Aksi Kamisan sudah melewati tiga kali pemilu dan tahun ini adalah kali keempat. Sejak rezim Susilo Bambang Yudhoyono hingga rezim Joko Widodo, penyelesaiaan pelanggaran HAM yang digaungkan selalu nihil solusi. Janji-janji penyelesaian kasus HAM dalam setiap pemilihan presiden misalnya hanya memberi harapan palsu bagi keluarga korban. Apalagi orang yang diduga pelaku pelanggaran HAM selalu menjadi peserta pemilu hingga tahun ini.
Akan Tetap Ada dan Berlipat Ganda
Aksi Kamisan membuka mata berbagai pihak untuk ikut serta menegakkan keadilan terutama terkait masalah HAM di negeri ini. Tidak berhenti dengan Aksi Kamisan di depan Istana Negara, Aksi Kamisan menyebar di seluruh penjuru Indonesia. Sejalan dengan terus langgengnya pelanggaran HAM di berbagai daerah, Aksi Kamisan hadir di berbagai kota seperti Yogyakarta, Semarang, Kediri, Surabaya, hingga Medan. Hal ini dapat dilihat melalui media sosial instagram mereka. Melalui aksi yang dilakukan di masing-masing kota kemudian menyebarkannya di media sosial, membuat suara-suara tentang HAM ini semakin terdengar.
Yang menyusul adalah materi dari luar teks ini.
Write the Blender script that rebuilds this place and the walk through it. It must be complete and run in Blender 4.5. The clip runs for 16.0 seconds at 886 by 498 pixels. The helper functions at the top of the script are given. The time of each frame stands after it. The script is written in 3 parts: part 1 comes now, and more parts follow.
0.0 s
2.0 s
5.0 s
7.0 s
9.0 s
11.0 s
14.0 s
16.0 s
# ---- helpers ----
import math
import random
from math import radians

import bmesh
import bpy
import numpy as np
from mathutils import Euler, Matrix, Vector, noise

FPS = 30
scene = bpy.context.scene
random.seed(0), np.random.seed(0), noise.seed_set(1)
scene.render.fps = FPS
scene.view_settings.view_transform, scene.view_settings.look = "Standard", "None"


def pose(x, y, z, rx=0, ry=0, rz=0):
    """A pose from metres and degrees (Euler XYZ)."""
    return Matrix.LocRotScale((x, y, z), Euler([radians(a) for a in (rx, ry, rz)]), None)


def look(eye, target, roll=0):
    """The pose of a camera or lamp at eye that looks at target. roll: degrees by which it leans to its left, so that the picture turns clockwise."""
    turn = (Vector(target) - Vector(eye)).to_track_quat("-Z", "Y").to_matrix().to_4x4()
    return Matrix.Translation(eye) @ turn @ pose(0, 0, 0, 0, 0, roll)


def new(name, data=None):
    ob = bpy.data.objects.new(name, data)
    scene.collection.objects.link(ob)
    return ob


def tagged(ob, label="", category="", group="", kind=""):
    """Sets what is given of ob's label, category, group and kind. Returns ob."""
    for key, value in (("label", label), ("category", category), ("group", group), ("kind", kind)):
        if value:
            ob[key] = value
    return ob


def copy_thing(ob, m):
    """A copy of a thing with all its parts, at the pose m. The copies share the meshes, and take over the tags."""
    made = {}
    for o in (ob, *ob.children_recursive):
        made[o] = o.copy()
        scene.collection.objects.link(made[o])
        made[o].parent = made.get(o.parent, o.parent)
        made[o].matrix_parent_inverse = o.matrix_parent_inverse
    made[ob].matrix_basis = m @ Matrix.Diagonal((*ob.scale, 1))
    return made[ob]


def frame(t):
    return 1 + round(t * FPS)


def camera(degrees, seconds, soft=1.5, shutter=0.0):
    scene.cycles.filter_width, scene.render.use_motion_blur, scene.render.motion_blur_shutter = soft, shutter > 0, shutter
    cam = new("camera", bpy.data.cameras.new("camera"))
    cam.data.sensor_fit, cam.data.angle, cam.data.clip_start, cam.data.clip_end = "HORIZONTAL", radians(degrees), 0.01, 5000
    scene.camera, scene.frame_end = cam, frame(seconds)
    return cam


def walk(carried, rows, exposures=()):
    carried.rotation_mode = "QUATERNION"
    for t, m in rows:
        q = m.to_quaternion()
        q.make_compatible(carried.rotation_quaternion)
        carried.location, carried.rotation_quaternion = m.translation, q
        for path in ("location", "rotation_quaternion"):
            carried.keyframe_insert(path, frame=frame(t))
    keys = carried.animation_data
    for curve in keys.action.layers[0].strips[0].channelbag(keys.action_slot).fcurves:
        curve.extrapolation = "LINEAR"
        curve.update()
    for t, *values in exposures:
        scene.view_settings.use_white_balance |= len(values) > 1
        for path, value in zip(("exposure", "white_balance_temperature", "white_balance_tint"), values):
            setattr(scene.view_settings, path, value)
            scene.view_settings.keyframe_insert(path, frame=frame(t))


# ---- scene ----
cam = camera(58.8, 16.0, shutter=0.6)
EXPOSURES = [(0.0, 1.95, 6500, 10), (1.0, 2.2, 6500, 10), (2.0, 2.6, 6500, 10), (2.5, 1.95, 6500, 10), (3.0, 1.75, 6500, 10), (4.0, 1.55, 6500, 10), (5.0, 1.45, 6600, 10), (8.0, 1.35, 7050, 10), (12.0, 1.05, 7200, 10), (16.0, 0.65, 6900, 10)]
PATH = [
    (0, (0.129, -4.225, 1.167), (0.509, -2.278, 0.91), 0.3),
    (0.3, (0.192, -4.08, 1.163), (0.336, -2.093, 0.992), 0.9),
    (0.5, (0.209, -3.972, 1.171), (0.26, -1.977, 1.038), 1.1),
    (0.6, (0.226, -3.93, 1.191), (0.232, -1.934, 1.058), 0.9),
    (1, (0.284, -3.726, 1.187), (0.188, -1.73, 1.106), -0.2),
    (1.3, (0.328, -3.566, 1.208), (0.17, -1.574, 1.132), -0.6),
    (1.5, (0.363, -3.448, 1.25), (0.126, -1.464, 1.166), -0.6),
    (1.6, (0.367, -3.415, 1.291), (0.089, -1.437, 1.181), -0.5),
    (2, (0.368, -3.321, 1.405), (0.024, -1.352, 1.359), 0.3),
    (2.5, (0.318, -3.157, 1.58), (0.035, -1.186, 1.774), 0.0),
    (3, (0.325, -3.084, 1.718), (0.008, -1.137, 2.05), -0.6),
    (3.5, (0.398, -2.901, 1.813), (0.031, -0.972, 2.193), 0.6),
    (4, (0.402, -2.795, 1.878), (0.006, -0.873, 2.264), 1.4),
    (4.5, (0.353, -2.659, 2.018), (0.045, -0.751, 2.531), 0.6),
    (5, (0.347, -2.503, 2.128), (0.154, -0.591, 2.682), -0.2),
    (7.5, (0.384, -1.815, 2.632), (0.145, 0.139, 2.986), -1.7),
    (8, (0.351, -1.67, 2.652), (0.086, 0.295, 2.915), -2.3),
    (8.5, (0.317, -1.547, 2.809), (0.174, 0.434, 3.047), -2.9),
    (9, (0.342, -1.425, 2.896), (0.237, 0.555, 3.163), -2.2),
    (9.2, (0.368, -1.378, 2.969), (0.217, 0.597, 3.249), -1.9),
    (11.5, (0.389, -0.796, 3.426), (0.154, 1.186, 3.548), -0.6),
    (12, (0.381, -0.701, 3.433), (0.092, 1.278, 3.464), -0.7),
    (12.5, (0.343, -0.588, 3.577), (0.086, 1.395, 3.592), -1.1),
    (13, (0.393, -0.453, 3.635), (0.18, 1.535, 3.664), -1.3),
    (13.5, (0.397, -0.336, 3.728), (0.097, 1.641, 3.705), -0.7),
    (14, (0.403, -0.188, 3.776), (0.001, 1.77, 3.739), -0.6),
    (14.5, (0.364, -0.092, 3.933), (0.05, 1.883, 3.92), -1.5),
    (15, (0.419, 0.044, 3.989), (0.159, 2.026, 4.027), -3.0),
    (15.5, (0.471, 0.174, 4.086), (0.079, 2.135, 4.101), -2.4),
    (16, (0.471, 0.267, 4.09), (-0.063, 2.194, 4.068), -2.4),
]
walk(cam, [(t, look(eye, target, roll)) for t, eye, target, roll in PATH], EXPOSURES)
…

Banyak aksi massa di berbagai daerah yang mengikuti Aksi Kamisan. Rasa kemanusiaan dan solidaritas menjadi semangat dalam berjalannya aksi ini. Banyak juga organisasi yang membantu dalam Aksi Kamisan seperti Yayasan Lembaga Bantuan Hukum (YLBH), Amnesty International, Imparsial, hingga Greenpeace. Pengikut Aksi Kamisan yang mayoritas generasi muda, juga menunjukkan bahwa generasi muda masih peduli tentang keadilan. Hal ini sekaligus membawa harapan untuk terus memperjuangkan penegakan HAM yang berkelanjutan.
Seperti dalam lirik lagu “Kebenaran Akan Terus Hidup” oleh Merah Bercerita :
Aku akan tetap ada dan berlipat ganda,
Siapkan barisan dan siap ‘tuk melawan
Aku akan tetap ada dan berlipat ganda
Akan terus memburumu seperti kutukan!
Perjuangan menuntut keadilan dalam Aksi Kamisan akan terus menyala dan berlipat ganda untuk melawan kesewenang-wenangan. Ia juga menjadi kutukan bagi pelaku kejahatan yang tak pernah mendapatkan hukuman.
Aji Nugroho. Mahasiswa yang hobinya main, baca novel, dan pengen hidup bebas apa adanya kemana aja.
Editor: Dhiazwara Yusuf Dirga A.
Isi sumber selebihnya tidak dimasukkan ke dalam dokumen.